Instructions to follow: Copy, without any alteration, the lines from the one that includes "Continue the Blender" up to and including the one that includes "return (t, pose(float(road_shift(y))".
— Start Supplied data —
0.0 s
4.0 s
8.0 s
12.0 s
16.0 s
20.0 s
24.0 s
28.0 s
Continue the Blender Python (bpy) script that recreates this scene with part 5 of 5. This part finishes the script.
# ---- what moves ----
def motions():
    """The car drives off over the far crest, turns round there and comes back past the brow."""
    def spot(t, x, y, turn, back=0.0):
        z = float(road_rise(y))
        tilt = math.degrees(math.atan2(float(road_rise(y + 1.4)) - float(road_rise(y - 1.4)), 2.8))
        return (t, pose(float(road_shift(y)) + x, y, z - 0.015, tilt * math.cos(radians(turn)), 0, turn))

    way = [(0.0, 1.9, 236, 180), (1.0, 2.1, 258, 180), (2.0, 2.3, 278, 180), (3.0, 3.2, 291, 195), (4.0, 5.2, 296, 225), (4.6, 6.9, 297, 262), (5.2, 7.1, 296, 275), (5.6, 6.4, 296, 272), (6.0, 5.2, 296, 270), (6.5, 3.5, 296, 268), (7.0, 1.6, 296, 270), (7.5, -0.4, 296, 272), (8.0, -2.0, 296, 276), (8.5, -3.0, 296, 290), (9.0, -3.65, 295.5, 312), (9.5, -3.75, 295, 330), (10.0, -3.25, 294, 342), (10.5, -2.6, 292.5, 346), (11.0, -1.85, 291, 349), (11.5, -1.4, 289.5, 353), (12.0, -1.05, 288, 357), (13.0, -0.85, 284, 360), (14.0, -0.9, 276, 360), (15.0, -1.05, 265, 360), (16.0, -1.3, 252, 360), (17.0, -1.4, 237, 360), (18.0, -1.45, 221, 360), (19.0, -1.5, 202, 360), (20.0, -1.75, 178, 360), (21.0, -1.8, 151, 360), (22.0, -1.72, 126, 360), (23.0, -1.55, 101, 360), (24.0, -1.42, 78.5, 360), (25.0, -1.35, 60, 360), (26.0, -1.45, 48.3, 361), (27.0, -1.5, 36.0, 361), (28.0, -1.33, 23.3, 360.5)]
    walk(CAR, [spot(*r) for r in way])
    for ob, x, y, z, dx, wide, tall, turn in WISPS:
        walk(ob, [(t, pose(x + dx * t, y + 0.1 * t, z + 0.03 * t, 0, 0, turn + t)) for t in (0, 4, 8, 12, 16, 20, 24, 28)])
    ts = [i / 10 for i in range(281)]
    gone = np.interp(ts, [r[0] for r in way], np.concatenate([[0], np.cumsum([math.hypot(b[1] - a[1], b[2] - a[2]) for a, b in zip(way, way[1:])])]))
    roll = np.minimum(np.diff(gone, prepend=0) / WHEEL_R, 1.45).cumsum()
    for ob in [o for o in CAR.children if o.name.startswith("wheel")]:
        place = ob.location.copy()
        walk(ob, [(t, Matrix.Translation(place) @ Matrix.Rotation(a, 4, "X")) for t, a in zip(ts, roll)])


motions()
— End Supplied data —
Answer below:
Continue the Blender Python (bpy) script that recreates this scene with part 5 of 5. This part finishes the script.
# ---- what moves ----
def motions():
    """The car drives off over the far crest, turns round there and comes back past the brow."""
    def spot(t, x, y, turn, back=0.0):
        z = float(road_rise(y))
        tilt = math.degrees(math.atan2(float(road_rise(y + 1.4)) - float(road_rise(y - 1.4)), 2.8))
        return (t, pose(float(road_shift(y)) + x, y, z - 0.015, tilt * math.cos(radians(turn)), 0, turn))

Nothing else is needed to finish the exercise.